México nunca ha contado con un sistema funcional de transmisión del poder. Hasta 1876, lo hicimos vía golpes, insurrecciones, breves dictaduras, asesinatos, etc. Entre 1876 y 1910 resolvimos el problema la transmisión del poder de una manera sencilla: no transmitiéndolo. Entre 1920 y 1934 siguieron asesinatos, maximatos, imposiciones y disturbios. Solo es a partir de 1940 que se instala realmente el mecanismo sucesorio clásico, llamado priista, que durará hasta el año 2000.
Tampoco fue una época de oro. Surgieron problemas serios en 1940 (Almazán), en 1952 (Enríquez Guzmán), y sobre todo en 1988 (Cuauhtémoc Cárdenas) y 1994 (el asesinato de Colosio). En las demás sucesiones, tampoco fue todo miel sobre hojuelas: no cesaron de aparecer malos perdedores, ganadores rencorosos, malas intenciones y peores resultados. En otras palabras, todas nuestras sucesiones han sido complicadas, y, sobre todo, no le suelen salir como piensan los presidentes salientes.
A partir del año 2000, el presidente en funciones dejó de escoger a su sucesor: solo podía tratar de designar al candidato de su partido (ni Fox ni Calderón lo lograron; Peña Nieto sí). López Obrador se encuentra en la misma situación: cuando mucho podrá imponerle a Sheinbaum a Morena, pero carece de dos tipos de garantías. No sabe si va a ganar la elección presidencial, ni tiene la certeza de que los perdedores en la interna se conformen con su decisión (el problema de siempre).
Ya empezó a patalear el primer disidente. Ricardo Monreal sabe que no será el candidato de Morena, pero puede, o bien presionar (=chantajear) para lograr otra cosa, o bien vengarse, al irse a otra parte. Ebrard, a su manera (más discreta y cautelosa), dispone de la misma alternativa: chantajear para obtener otra cosa, o largarse para vengarse. En ambos casos, la escisión sería altamente provechosa para la alianza opositora, cambiando así el panorama del 2024.
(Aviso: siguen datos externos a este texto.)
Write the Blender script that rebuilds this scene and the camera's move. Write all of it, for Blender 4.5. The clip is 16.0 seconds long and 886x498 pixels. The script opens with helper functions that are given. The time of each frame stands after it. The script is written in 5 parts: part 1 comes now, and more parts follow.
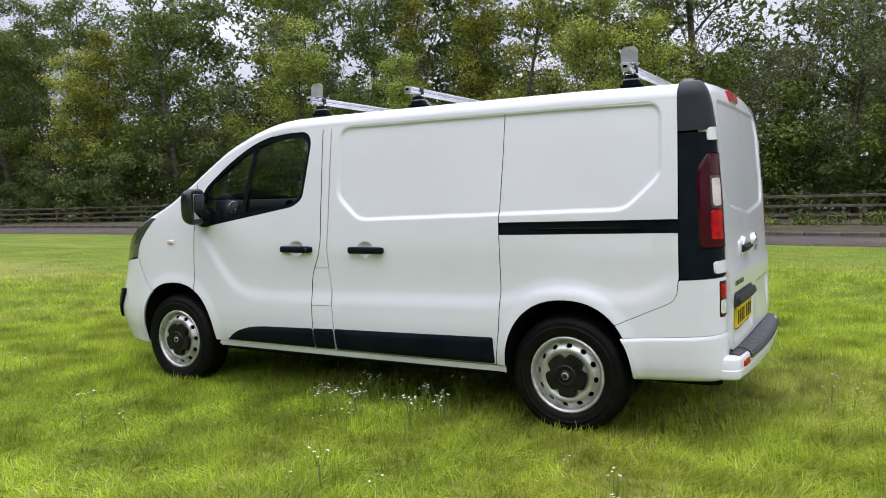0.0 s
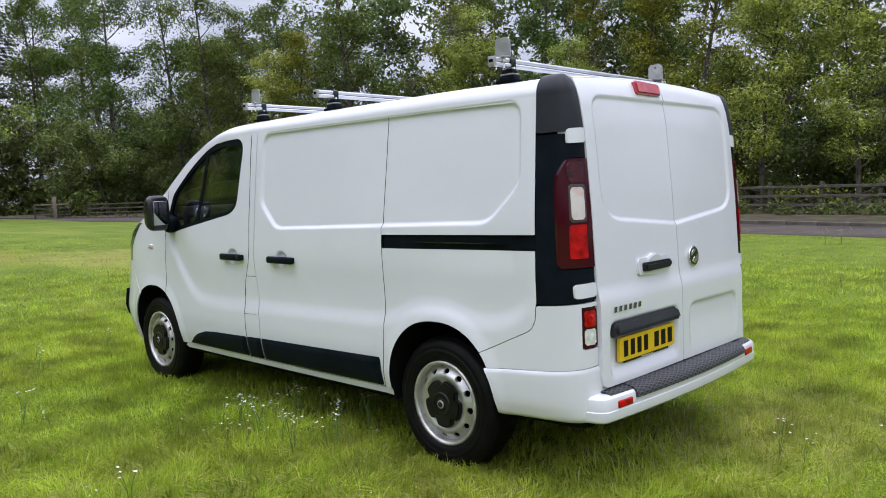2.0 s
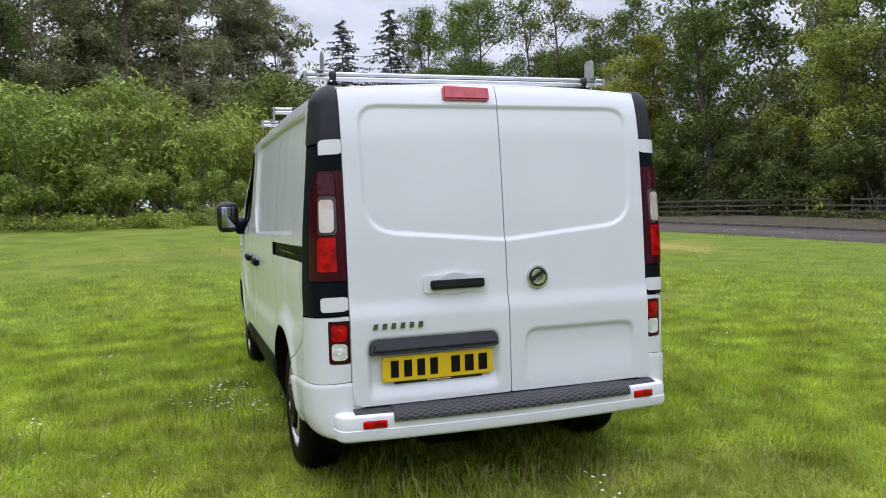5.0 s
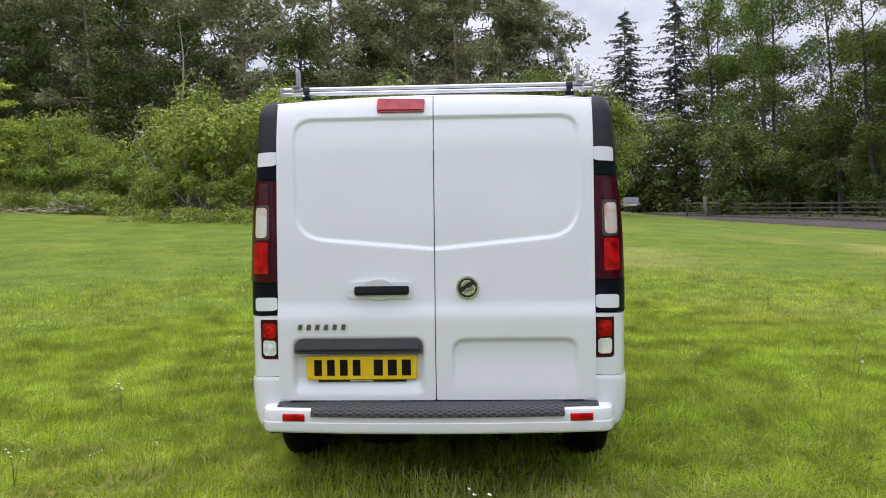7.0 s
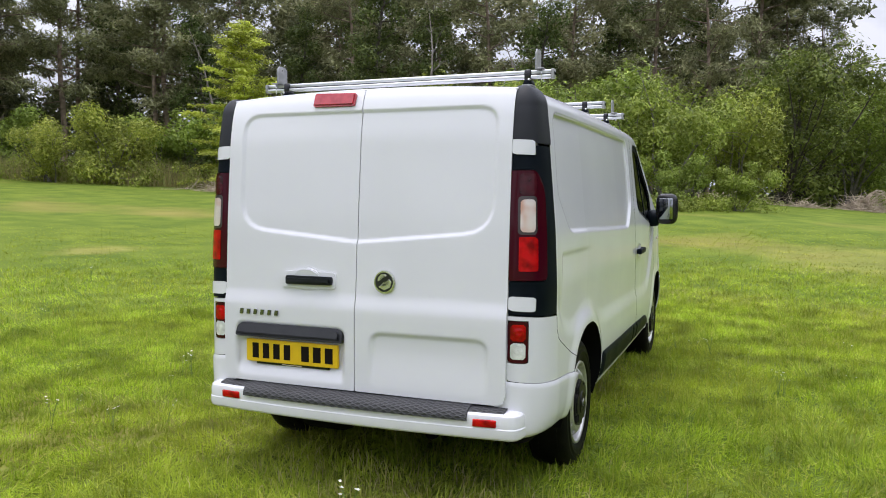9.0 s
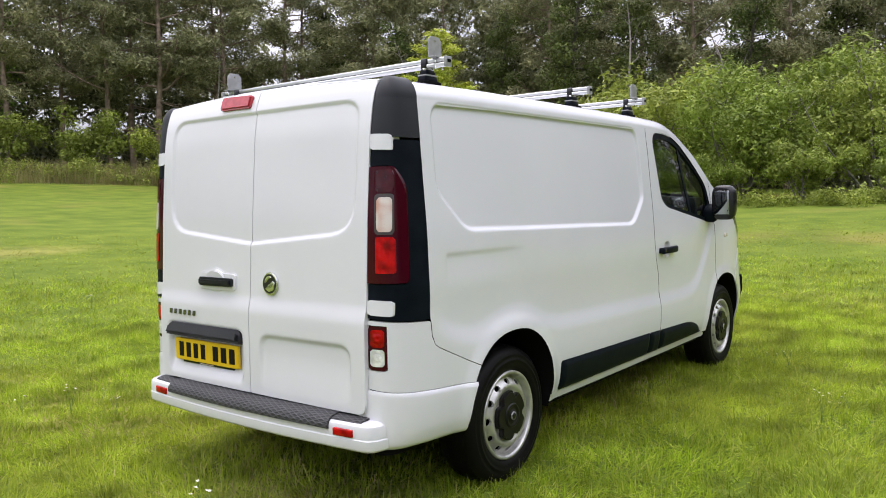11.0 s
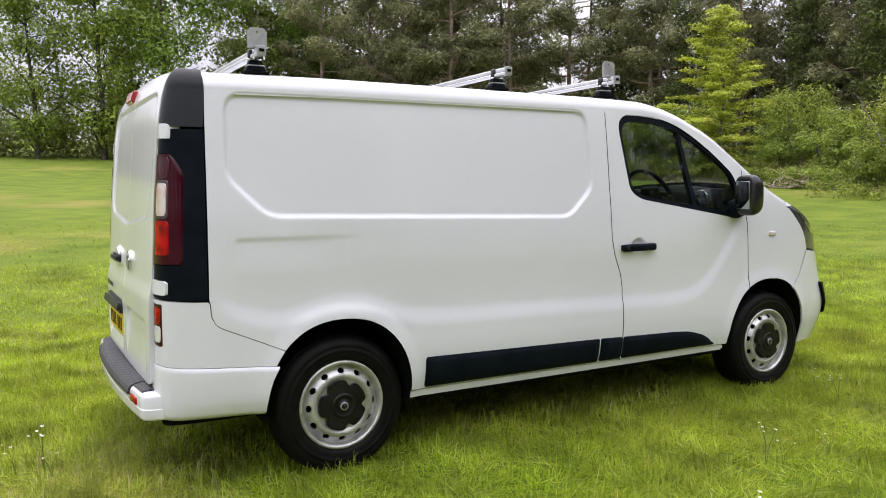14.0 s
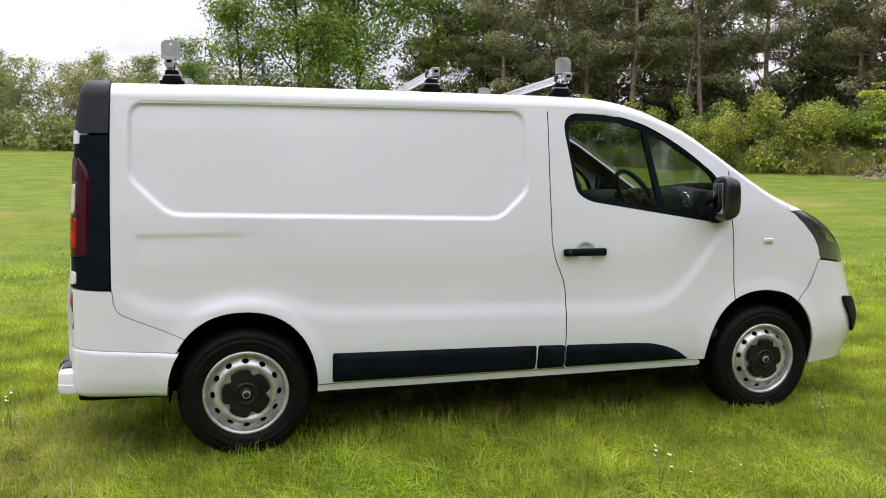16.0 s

Ni Monreal ni Ebrard son candidatos de más de un dígito si se presentan bajo la bandera del Partido Verde o de Movimiento Ciudadano. Que el primero escoja a uno de los dos es exclusivamente asunto de dinero; en el segundo caso, Dante Delgado tendrá que optar entre tres candidatos suyos propios y buenos (Alfaro, Colosio y García), entre dos morenistas (una manchincuepa complicada, aún con tiempo, aún para Dante), o aliarse con Va por México (diga lo que diga hoy).
Lo interesante, sin embargo, es que los 7-8 puntos que podrían obtener los morenistas ardidos provendrían casi en su totalidad del arcón de votos de López Obrador. Cualquier candidato opositor arrancará con alrededor de 30 por ciento; no se ve cómo candidatos tan poco carismáticos como Monreal y Ebrard puedan dar el salto. Por tanto, sus votos serían del partido que los postule, más sus simpatizantes dentro de Morena. Los del Verde por definición se le restan a la 4T; los de MC no, pero los de Ebrard y Monreal en lo personal sí.
Buenas noticias entonces para la oposición, con independencia de sus divisiones y osos. Monreal tiene razón en algo: adelantar la sucesión altera los equilibrios y las conductas. Ningún presidente lo hace con gusto. Todos saben que entre más temprano comienza la carrera de caballos, más rápido pierden poder. Pero cuando se ven obligados a hacerlo, como López Obrador después de la tragedia de la Línea 12, todo se trastoca. Como van las cosas, un buen candidato PAN-PRI-PRD, con o sin Dante (e incluso tal vez mejor sin Dante), puede ganarle a una 4T desgarrada por sus fuerzas centrifugas. ¿Cuáles? Las de toda la vida, en un país incapaz desde su nacimiento de administrar bien la transmisión del poder.